I have no way to know how they diagnosed a problem with the computer, but I can't help but wonder how they think it can be okay but needs TO BE replaced later. Most mechanics aren't psychic.
A failed diode is somewhat common. One bad one of the six will reduce the maximum output current to exactly one third of the generator's rated current. 30 amps from the common 90 amp generator is not enough to run the entire electrical system under all conditions. The battery will have to make up the difference until it slowly runs down over hours or days.
A rotor is one of the last things to fail. The commutator bars the brushes ride on could get chewed up, ... I suppose, but in 40 years of repairing electrical problems, I've never come across a bad one yet.
Ford had a really nice charging system throughout the '90s, but it's anyone's guess what problem they found a solution for when they added an unnecessary and unreliable computer circuit to it. The charging system on a 2007 model doesn't do anything they didn't do in the '70s.
As for the cost of that computer, that seems rather low, but I don't replace many computers. Wiring problems, like corroded splices and connector terminals cause a lot more trouble than computers.

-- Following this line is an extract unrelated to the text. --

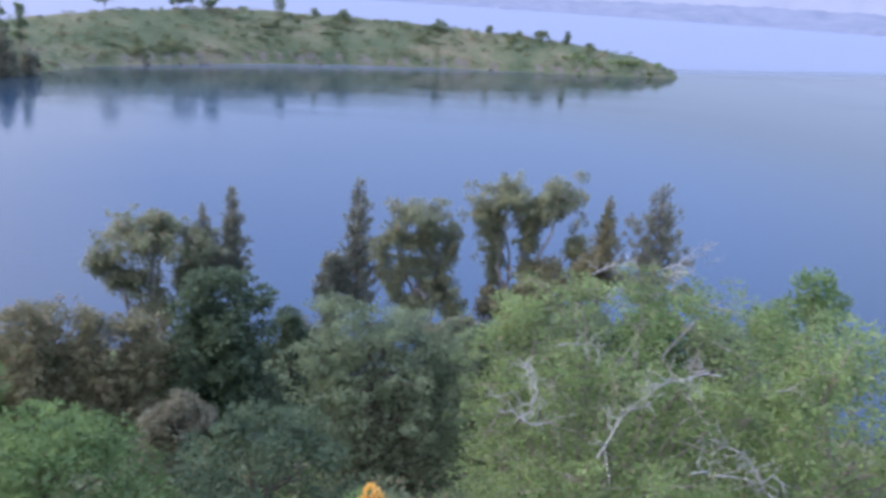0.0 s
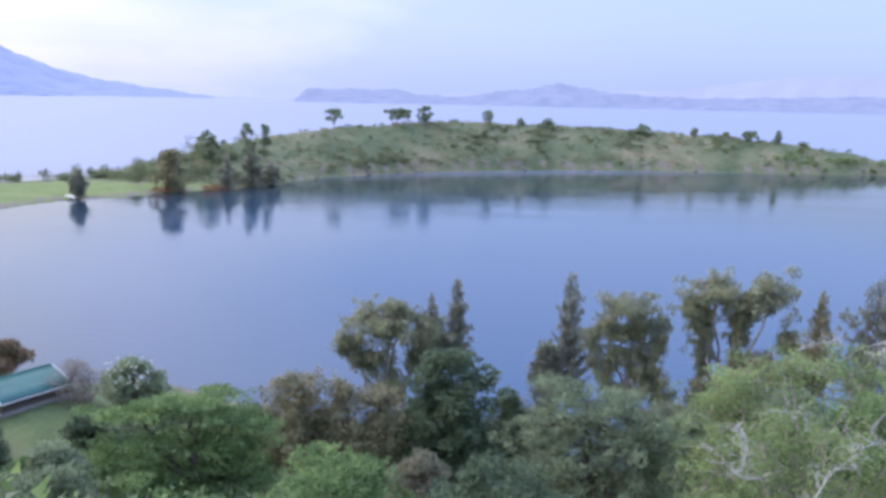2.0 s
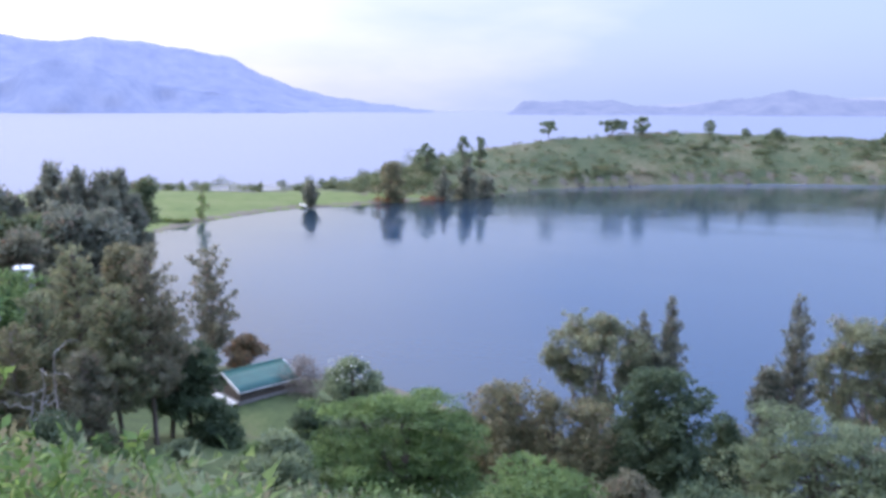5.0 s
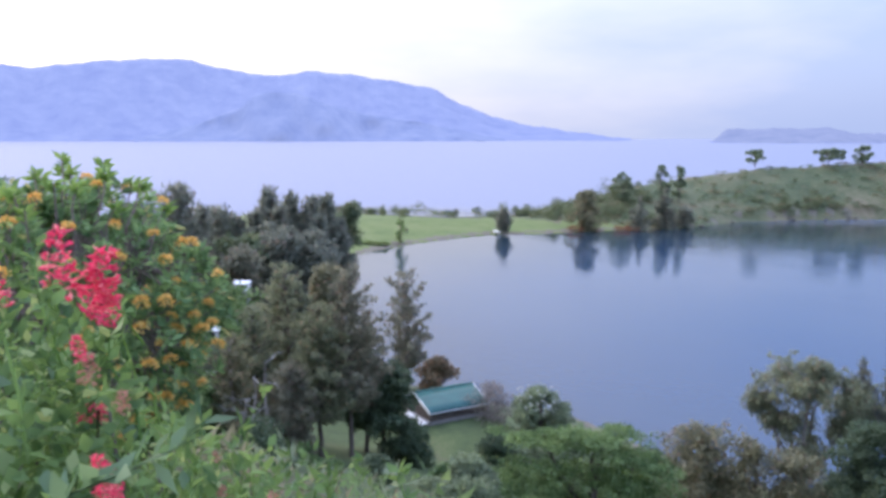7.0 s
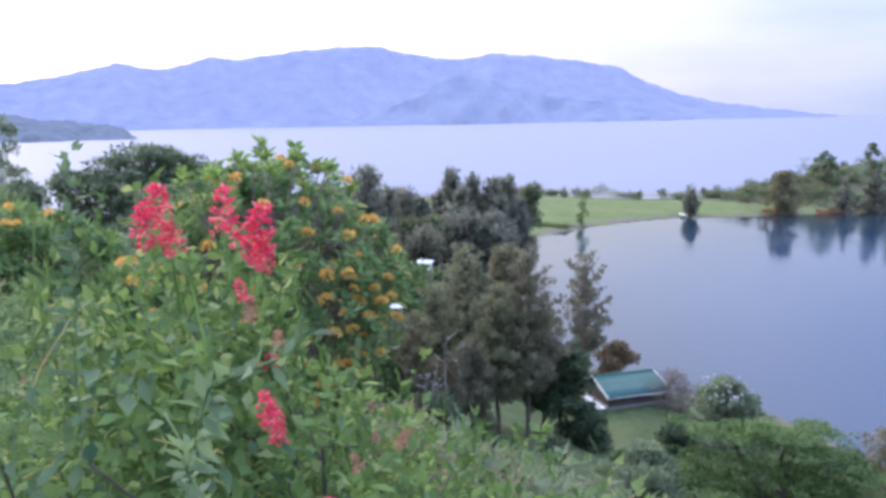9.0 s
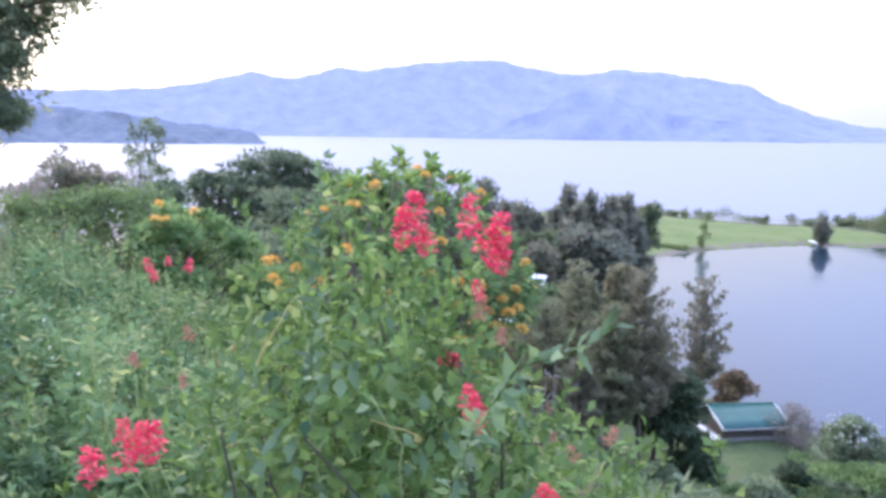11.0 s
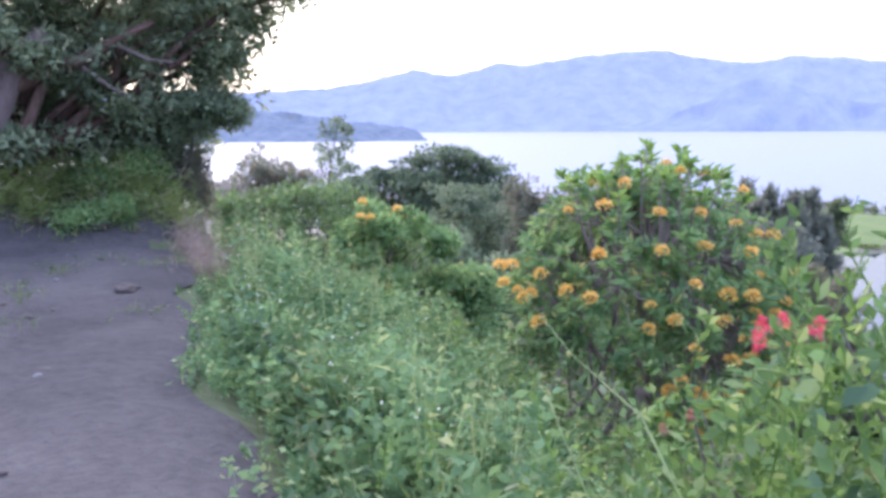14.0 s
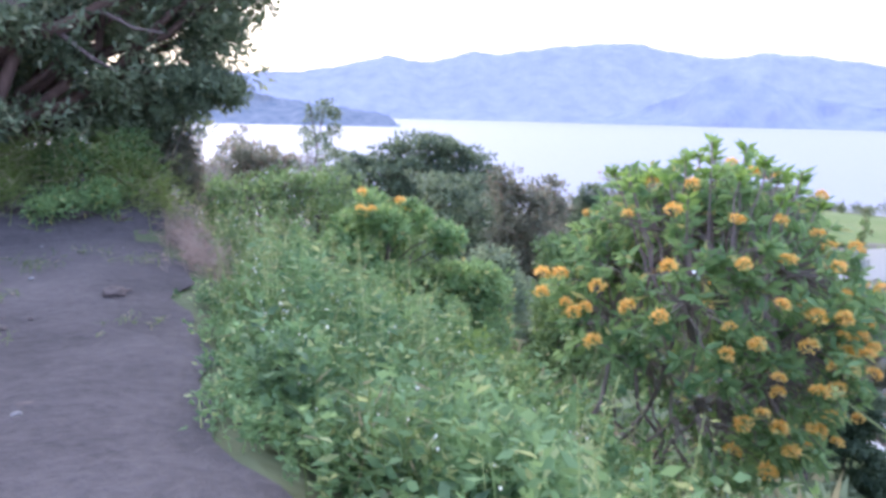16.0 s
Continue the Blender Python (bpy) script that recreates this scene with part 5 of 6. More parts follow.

To figure out where to go next, I need test results to analyze. You can start that process if you have a digital voltmeter. Measure the battery voltage with the engine off and with it running. With it running, you must find between 13.75 and 14.75 volts. If that is okay, the next step requires a professional load tester. Those will measure maximum output current and "ripple" voltage. Those values will point us in the right direction.